START

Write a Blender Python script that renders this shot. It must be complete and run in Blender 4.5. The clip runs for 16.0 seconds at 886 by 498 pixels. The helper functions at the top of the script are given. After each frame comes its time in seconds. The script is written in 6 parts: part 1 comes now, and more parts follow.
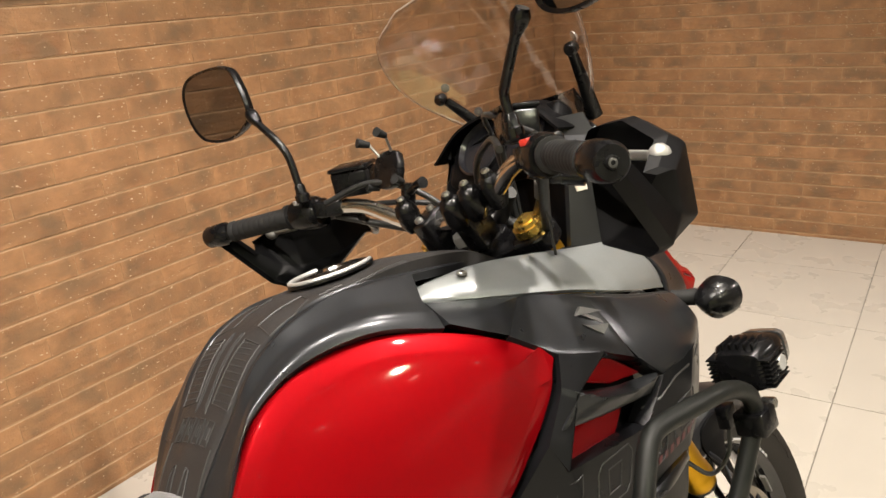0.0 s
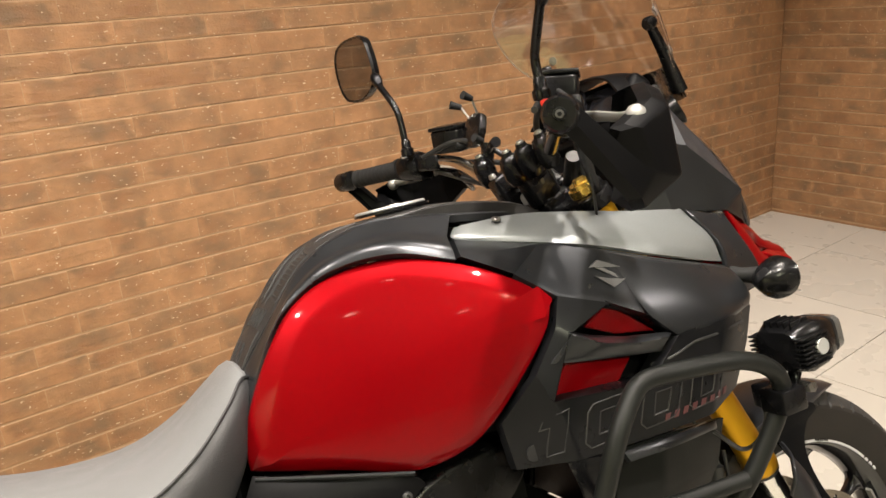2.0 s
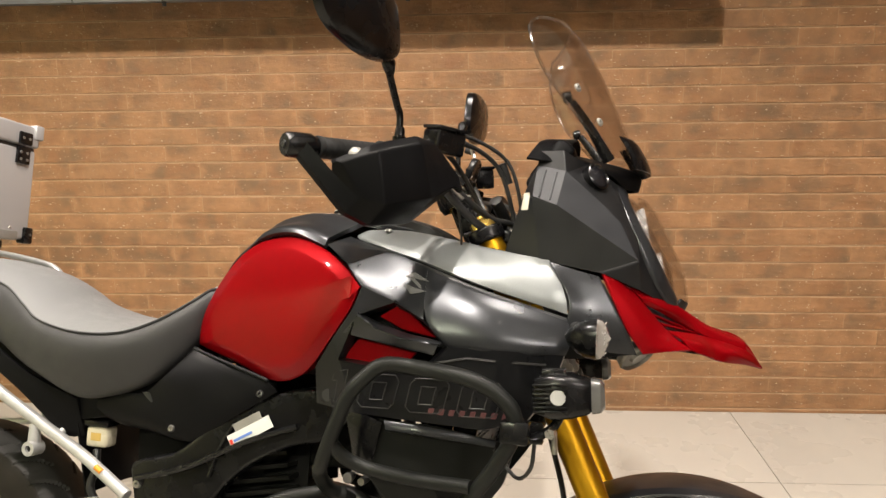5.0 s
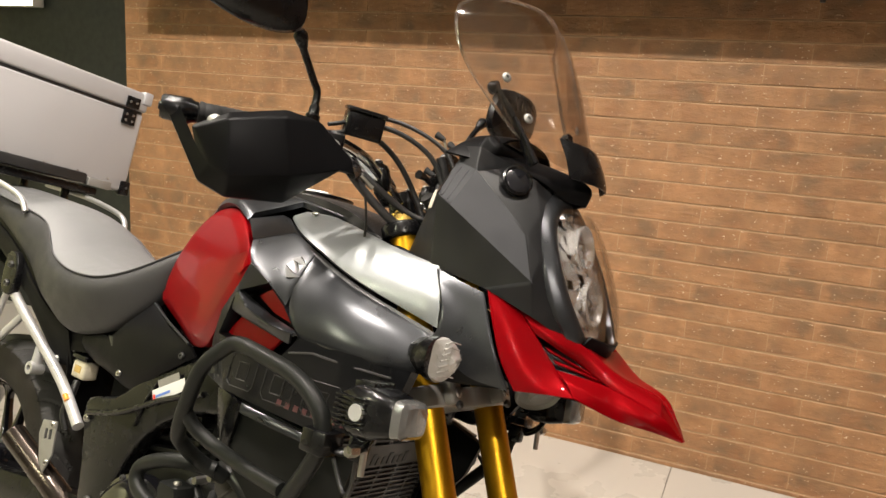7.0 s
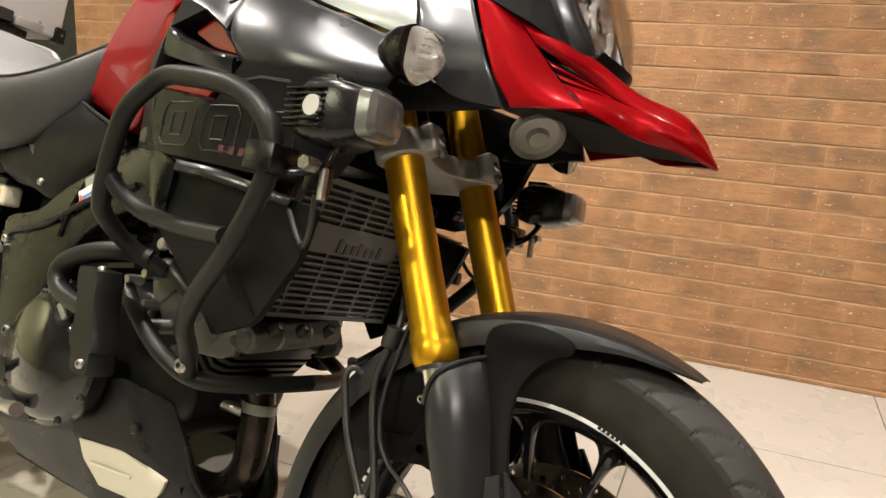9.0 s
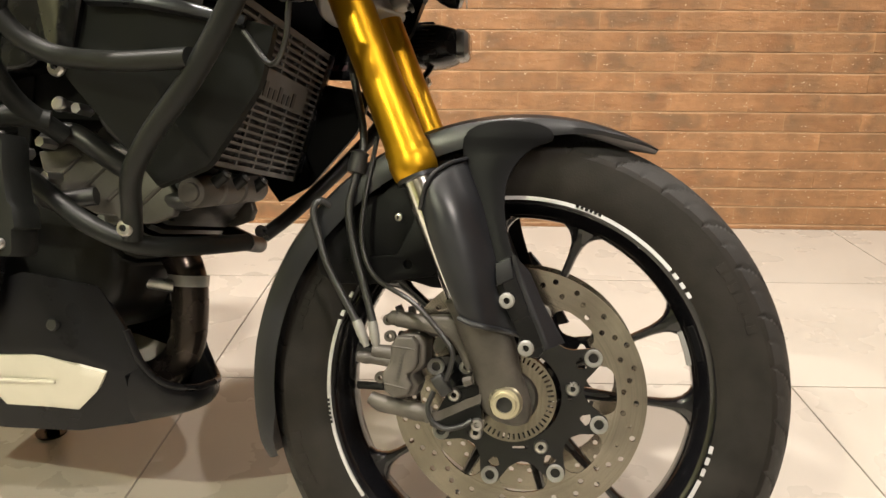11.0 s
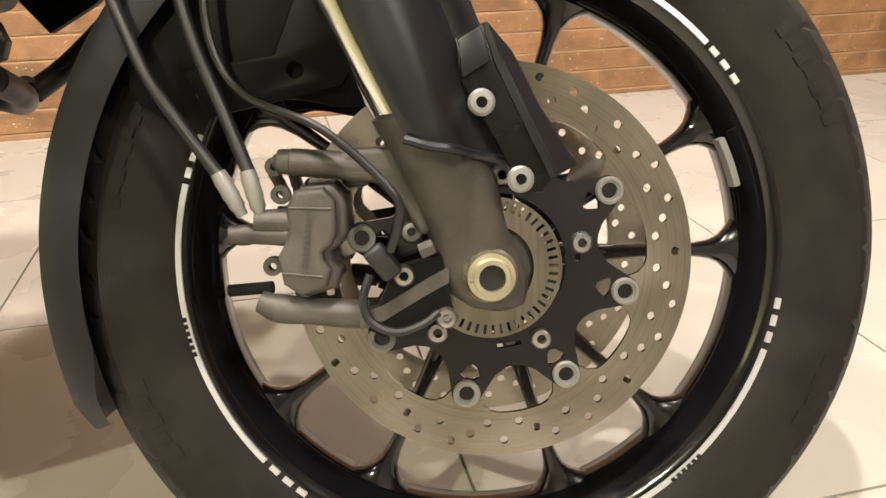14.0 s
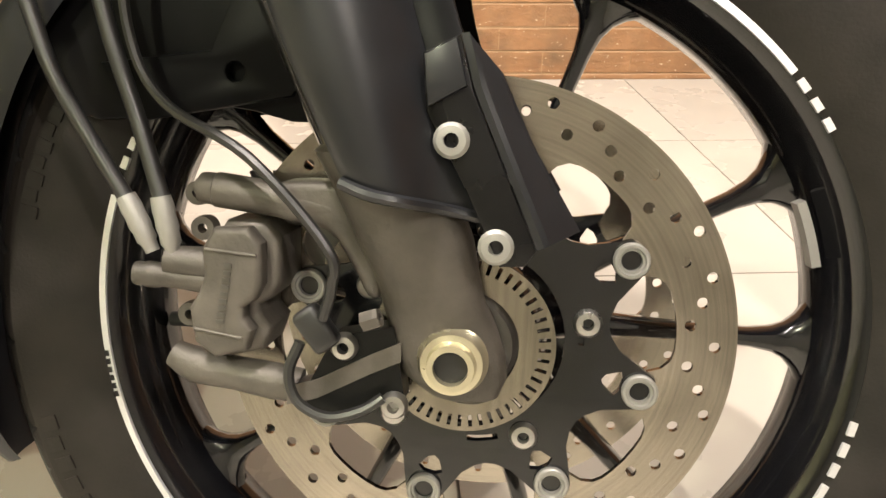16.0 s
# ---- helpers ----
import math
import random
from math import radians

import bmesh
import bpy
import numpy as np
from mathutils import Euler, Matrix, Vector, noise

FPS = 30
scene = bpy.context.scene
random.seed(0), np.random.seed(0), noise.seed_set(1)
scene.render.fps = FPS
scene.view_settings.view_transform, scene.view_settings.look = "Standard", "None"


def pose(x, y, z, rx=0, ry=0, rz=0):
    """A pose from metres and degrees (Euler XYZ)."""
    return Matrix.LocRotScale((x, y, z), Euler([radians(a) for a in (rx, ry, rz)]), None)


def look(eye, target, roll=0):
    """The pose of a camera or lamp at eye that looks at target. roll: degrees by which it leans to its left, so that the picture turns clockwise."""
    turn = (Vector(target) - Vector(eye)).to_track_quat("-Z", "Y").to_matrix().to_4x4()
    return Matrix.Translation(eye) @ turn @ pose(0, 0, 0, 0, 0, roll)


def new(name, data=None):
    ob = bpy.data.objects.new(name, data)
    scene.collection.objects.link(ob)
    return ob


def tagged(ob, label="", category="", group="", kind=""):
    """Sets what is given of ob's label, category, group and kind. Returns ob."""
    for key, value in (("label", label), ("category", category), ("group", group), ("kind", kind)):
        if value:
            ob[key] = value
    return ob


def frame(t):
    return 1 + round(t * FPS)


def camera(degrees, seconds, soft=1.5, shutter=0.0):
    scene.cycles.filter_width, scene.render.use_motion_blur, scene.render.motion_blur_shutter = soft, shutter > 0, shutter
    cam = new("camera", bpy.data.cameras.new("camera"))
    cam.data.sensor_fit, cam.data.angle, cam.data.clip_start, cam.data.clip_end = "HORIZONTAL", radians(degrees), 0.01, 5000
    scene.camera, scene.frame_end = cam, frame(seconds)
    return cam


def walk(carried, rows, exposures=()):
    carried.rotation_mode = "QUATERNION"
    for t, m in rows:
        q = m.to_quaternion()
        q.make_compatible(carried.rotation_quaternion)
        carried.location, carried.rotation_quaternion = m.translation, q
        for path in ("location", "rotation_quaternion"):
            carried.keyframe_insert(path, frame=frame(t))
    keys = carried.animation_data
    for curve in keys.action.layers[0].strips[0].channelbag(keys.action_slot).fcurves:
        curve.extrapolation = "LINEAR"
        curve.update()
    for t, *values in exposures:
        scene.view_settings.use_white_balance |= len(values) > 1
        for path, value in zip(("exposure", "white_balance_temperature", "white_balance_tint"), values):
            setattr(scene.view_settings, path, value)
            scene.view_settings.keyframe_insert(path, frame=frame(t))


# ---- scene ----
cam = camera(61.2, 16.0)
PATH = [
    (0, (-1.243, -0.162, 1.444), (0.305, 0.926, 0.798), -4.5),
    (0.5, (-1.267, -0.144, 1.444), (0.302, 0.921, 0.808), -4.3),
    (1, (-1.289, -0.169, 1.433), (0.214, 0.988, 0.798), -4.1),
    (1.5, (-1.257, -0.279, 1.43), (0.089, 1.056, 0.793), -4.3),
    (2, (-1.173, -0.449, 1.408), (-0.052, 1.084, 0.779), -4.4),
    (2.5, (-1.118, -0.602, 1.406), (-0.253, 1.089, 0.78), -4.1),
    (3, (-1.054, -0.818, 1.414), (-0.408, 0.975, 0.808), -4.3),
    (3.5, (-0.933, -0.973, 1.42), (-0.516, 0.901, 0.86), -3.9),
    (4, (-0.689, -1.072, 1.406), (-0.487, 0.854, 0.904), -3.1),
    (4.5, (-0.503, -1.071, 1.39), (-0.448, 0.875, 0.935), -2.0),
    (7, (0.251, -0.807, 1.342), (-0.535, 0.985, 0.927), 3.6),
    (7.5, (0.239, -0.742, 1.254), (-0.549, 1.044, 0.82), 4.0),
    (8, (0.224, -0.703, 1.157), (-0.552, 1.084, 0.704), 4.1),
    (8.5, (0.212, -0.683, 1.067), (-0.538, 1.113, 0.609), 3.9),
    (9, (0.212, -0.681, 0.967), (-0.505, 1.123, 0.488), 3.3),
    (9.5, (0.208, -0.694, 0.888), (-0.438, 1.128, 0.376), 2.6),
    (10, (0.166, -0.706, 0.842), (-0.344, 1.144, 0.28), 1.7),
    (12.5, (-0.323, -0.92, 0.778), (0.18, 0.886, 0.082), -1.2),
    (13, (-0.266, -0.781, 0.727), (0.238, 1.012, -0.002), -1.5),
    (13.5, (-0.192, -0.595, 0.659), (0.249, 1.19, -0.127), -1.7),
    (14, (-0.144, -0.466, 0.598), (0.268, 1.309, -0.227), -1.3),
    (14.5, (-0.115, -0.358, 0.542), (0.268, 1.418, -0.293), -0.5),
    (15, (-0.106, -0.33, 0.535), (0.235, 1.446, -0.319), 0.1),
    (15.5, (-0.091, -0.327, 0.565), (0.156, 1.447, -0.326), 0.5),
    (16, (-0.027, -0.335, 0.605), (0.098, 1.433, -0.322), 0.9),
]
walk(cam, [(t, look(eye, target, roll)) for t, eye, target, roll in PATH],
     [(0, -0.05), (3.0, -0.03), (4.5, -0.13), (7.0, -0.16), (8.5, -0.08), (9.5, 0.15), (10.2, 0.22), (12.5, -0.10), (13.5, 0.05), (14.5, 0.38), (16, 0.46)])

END

* Set problem:
Take the line containing "scene = bpy.context.scene" and the line containing "pose from metres". Write out both and all lines between, exactly, and nothing more.

* Solution to the problem:
scene = bpy.context.scene
random.seed(0), np.random.seed(0), noise.seed_set(1)
scene.render.fps = FPS
scene.view_settings.view_transform, scene.view_settings.look = "Standard", "None"


def pose(x, y, z, rx=0, ry=0, rz=0):
    """A pose from metres and degrees (Euler XYZ)."""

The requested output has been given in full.